*Do this:*
Output the full listing below exactly, without the pictures.

*Information supplied:*

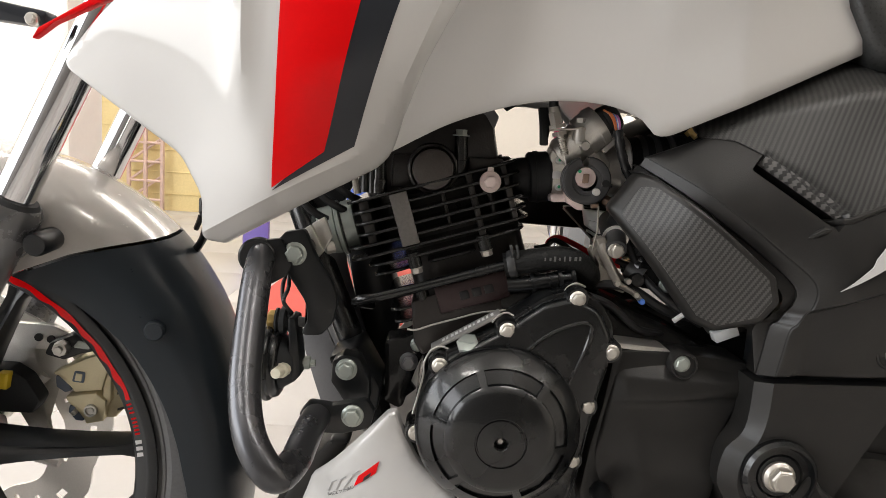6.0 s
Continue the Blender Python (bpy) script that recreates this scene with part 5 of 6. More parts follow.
def along_x(profile, seg=36, c=HC):
    """Turned about an axis along x through c; profile of (radius, x)."""
    b = bmesh.new()
    turned(b, [(r, x) for r, x in profile], (0, 0, 0), seg, Matrix(((0, 1, 0), (1, 0, 0), (0, 0, 1))))
    bmesh.ops.translate(b, vec=c, verts=b.verts)
    return b


horn = part("horn", along_x([(0.0, 0.372), (0.026, 0.3715), (0.0285, 0.3700), (0.0298, 0.3675), (0.0298, 0.3650), (0.0322, 0.3635), (0.0328, 0.3620), (0.0328, 0.3600), (0.0316, 0.3585), (0.028, 0.3575), (0.0, 0.3560)]), "gloss", bike, "black disc horn with stepped rim")
part("horn_cup", along_x([(0.0, 0.3835), (0.0125, 0.3835), (0.0160, 0.3820), (0.0185, 0.3780), (0.0215, 0.3730), (0.0240, 0.3705)]), "rubber", horn, "dark horn cup")
bm = bmesh.new()
sweep(bm, [(0.3765, -0.176, 0.4850), (0.3745, -0.190, 0.4855), (0.3742, -0.1905, 0.4856), (0.3725, -0.199, 0.4860)], [0.0066, 0.0062, 0.0046, 0.0042], 12)
part("horn_terminal", bm, "cream", horn, "cream plastic terminal")
part("horn_stud", along_x([(0.0, 0.3990), (0.0030, 0.3985), (0.0032, 0.3945), (0.0056, 0.3940), (0.0058, 0.3895), (0.0034, 0.3890), (0.0034, 0.382)], 6), "zincgrey", horn)
MC = Vector((0.0, -0.170, 0.5215))
part("horn_mount", along_x([(0.0, 0.3780), (0.0085, 0.3780), (0.0095, 0.3765), (0.0080, 0.3755), (0.0080, 0.3745), (0.0118, 0.3735), (0.0120, 0.3700), (0.0090, 0.3690), (0.0090, 0.3680), (0.0105, 0.3670), (0.0105, 0.3655), (0.0, 0.3650)], 24, MC), "rubber", horn, "stacked rubber mount")
part("horn_nut", along_x([(0.0, 0.3655), (0.0082, 0.3655), (0.0086, 0.3640), (0.0086, 0.3600), (0.0060, 0.3585), (0.0, 0.3580)], 8, MC), "brass", horn, "dull brass nut")
part("mount_bolt", along_x([(0.0, 0.3910), (0.0035, 0.3905), (0.0042, 0.3880), (0.0042, 0.3780)], 10, MC), "plate", horn)
bm = bmesh.new()
prism(bm, fillet([(0.3775, 0.528), (0.3835, 0.526), (0.389, 0.480), (0.384, 0.474), (0.3795, 0.480)], 0.002), -0.182, -0.158, 0.001)
part("horn_strap", bm, "satin", horn, "black steel strap")
for dy in (0.0, 0.006):
    bm = bmesh.new()
    sweep(bm, spline([(0.374, -0.170 + dy, 0.566), (0.376 - dy, -0.176 + dy, 0.552), (0.373, -0.180, 0.540), (0.378, -0.176, 0.531)], 6), 0.0017, 8)
    part("horn_wire", bm, "wire", horn)
bm = bmesh.new()
prism(bm, [(0.373, 0.489), (0.394, 0.504), (0.411, 0.469), (0.437, 0.412), (0.402, 0.405), (0.388, 0.444)], -0.102, -0.098, 0.001)
part("heat_plate", bm, "plate", bike, "grey metal plate")
bm = bmesh.new()
prism(bm, fillet([(0.377, 0.592), (0.387, 0.600), (0.399, 0.578), (0.392, 0.569)], 0.002), -0.15, -0.145, 0.001)
prism(bm, fillet([(0.387, 0.600), (0.398, 0.607), (0.405, 0.590), (0.399, 0.578)], 0.002), -0.147, -0.142, 0.001)
part("steel_tab", bm, "alloy", bike, "bare metal tab")
bm = bmesh.new()
sweep(bm, spline([(0.26, 0.03, 0.75), (0.268, -0.02, 0.70), (0.272, -0.03, 0.63), (0.262, -0.03, 0.585), (0.24, 0.0, 0.55), (0.18, 0.04, 0.50)], 8), 0.0042, 10)
bh = part("brake_hose", bm, "wire", bike, "black brake hose with clip")
bm = bmesh.new()
sweep(bm, spline([(0.255, -0.03, 0.605), (0.258, -0.04, 0.59), (0.25, -0.03, 0.575)], 6), 0.0028, 8)
sweep(bm, [(0.277, -0.034, 0.613), (0.258, -0.034, 0.613)], 0.0045, 8)
part("hose_clip", bm, "wire", bh)
for x, z in ((0.375, 0.605), (0.388, 0.615), (0.40, 0.625)):
    bm = bmesh.new()
    sweep(bm, spline([(x - 0.03, -0.10, z + 0.06), (x, -0.12, z + 0.01), (x + 0.03, -0.10, z - 0.01)], 6), 0.0035, 8)
    part("frame_wire", bm, "wire", bike)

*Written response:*
6.0 s
Continue the Blender Python (bpy) script that recreates this scene with part 5 of 6. More parts follow.
def along_x(profile, seg=36, c=HC):
    """Turned about an axis along x through c; profile of (radius, x)."""
    b = bmesh.new()
    turned(b, [(r, x) for r, x in profile], (0, 0, 0), seg, Matrix(((0, 1, 0), (1, 0, 0), (0, 0, 1))))
    bmesh.ops.translate(b, vec=c, verts=b.verts)
    return b


horn = part("horn", along_x([(0.0, 0.372), (0.026, 0.3715), (0.0285, 0.3700), (0.0298, 0.3675), (0.0298, 0.3650), (0.0322, 0.3635), (0.0328, 0.3620), (0.0328, 0.3600), (0.0316, 0.3585), (0.028, 0.3575), (0.0, 0.3560)]), "gloss", bike, "black disc horn with stepped rim")
part("horn_cup", along_x([(0.0, 0.3835), (0.0125, 0.3835), (0.0160, 0.3820), (0.0185, 0.3780), (0.0215, 0.3730), (0.0240, 0.3705)]), "rubber", horn, "dark horn cup")
bm = bmesh.new()
sweep(bm, [(0.3765, -0.176, 0.4850), (0.3745, -0.190, 0.4855), (0.3742, -0.1905, 0.4856), (0.3725, -0.199, 0.4860)], [0.0066, 0.0062, 0.0046, 0.0042], 12)
part("horn_terminal", bm, "cream", horn, "cream plastic terminal")
part("horn_stud", along_x([(0.0, 0.3990), (0.0030, 0.3985), (0.0032, 0.3945), (0.0056, 0.3940), (0.0058, 0.3895), (0.0034, 0.3890), (0.0034, 0.382)], 6), "zincgrey", horn)
MC = Vector((0.0, -0.170, 0.5215))
part("horn_mount", along_x([(0.0, 0.3780), (0.0085, 0.3780), (0.0095, 0.3765), (0.0080, 0.3755), (0.0080, 0.3745), (0.0118, 0.3735), (0.0120, 0.3700), (0.0090, 0.3690), (0.0090, 0.3680), (0.0105, 0.3670), (0.0105, 0.3655), (0.0, 0.3650)], 24, MC), "rubber", horn, "stacked rubber mount")
part("horn_nut", along_x([(0.0, 0.3655), (0.0082, 0.3655), (0.0086, 0.3640), (0.0086, 0.3600), (0.0060, 0.3585), (0.0, 0.3580)], 8, MC), "brass", horn, "dull brass nut")
part("mount_bolt", along_x([(0.0, 0.3910), (0.0035, 0.3905), (0.0042, 0.3880), (0.0042, 0.3780)], 10, MC), "plate", horn)
bm = bmesh.new()
prism(bm, fillet([(0.3775, 0.528), (0.3835, 0.526), (0.389, 0.480), (0.384, 0.474), (0.3795, 0.480)], 0.002), -0.182, -0.158, 0.001)
part("horn_strap", bm, "satin", horn, "black steel strap")
for dy in (0.0, 0.006):
    bm = bmesh.new()
    sweep(bm, spline([(0.374, -0.170 + dy, 0.566), (0.376 - dy, -0.176 + dy, 0.552), (0.373, -0.180, 0.540), (0.378, -0.176, 0.531)], 6), 0.0017, 8)
    part("horn_wire", bm, "wire", horn)
bm = bmesh.new()
prism(bm, [(0.373, 0.489), (0.394, 0.504), (0.411, 0.469), (0.437, 0.412), (0.402, 0.405), (0.388, 0.444)], -0.102, -0.098, 0.001)
part("heat_plate", bm, "plate", bike, "grey metal plate")
bm = bmesh.new()
prism(bm, fillet([(0.377, 0.592), (0.387, 0.600), (0.399, 0.578), (0.392, 0.569)], 0.002), -0.15, -0.145, 0.001)
prism(bm, fillet([(0.387, 0.600), (0.398, 0.607), (0.405, 0.590), (0.399, 0.578)], 0.002), -0.147, -0.142, 0.001)
part("steel_tab", bm, "alloy", bike, "bare metal tab")
bm = bmesh.new()
sweep(bm, spline([(0.26, 0.03, 0.75), (0.268, -0.02, 0.70), (0.272, -0.03, 0.63), (0.262, -0.03, 0.585), (0.24, 0.0, 0.55), (0.18, 0.04, 0.50)], 8), 0.0042, 10)
bh = part("brake_hose", bm, "wire", bike, "black brake hose with clip")
bm = bmesh.new()
sweep(bm, spline([(0.255, -0.03, 0.605), (0.258, -0.04, 0.59), (0.25, -0.03, 0.575)], 6), 0.0028, 8)
sweep(bm, [(0.277, -0.034, 0.613), (0.258, -0.034, 0.613)], 0.0045, 8)
part("hose_clip", bm, "wire", bh)
for x, z in ((0.375, 0.605), (0.388, 0.615), (0.40, 0.625)):
    bm = bmesh.new()
    sweep(bm, spline([(x - 0.03, -0.10, z + 0.06), (x, -0.12, z + 0.01), (x + 0.03, -0.10, z - 0.01)], 6), 0.0035, 8)
    part("frame_wire", bm, "wire", bike)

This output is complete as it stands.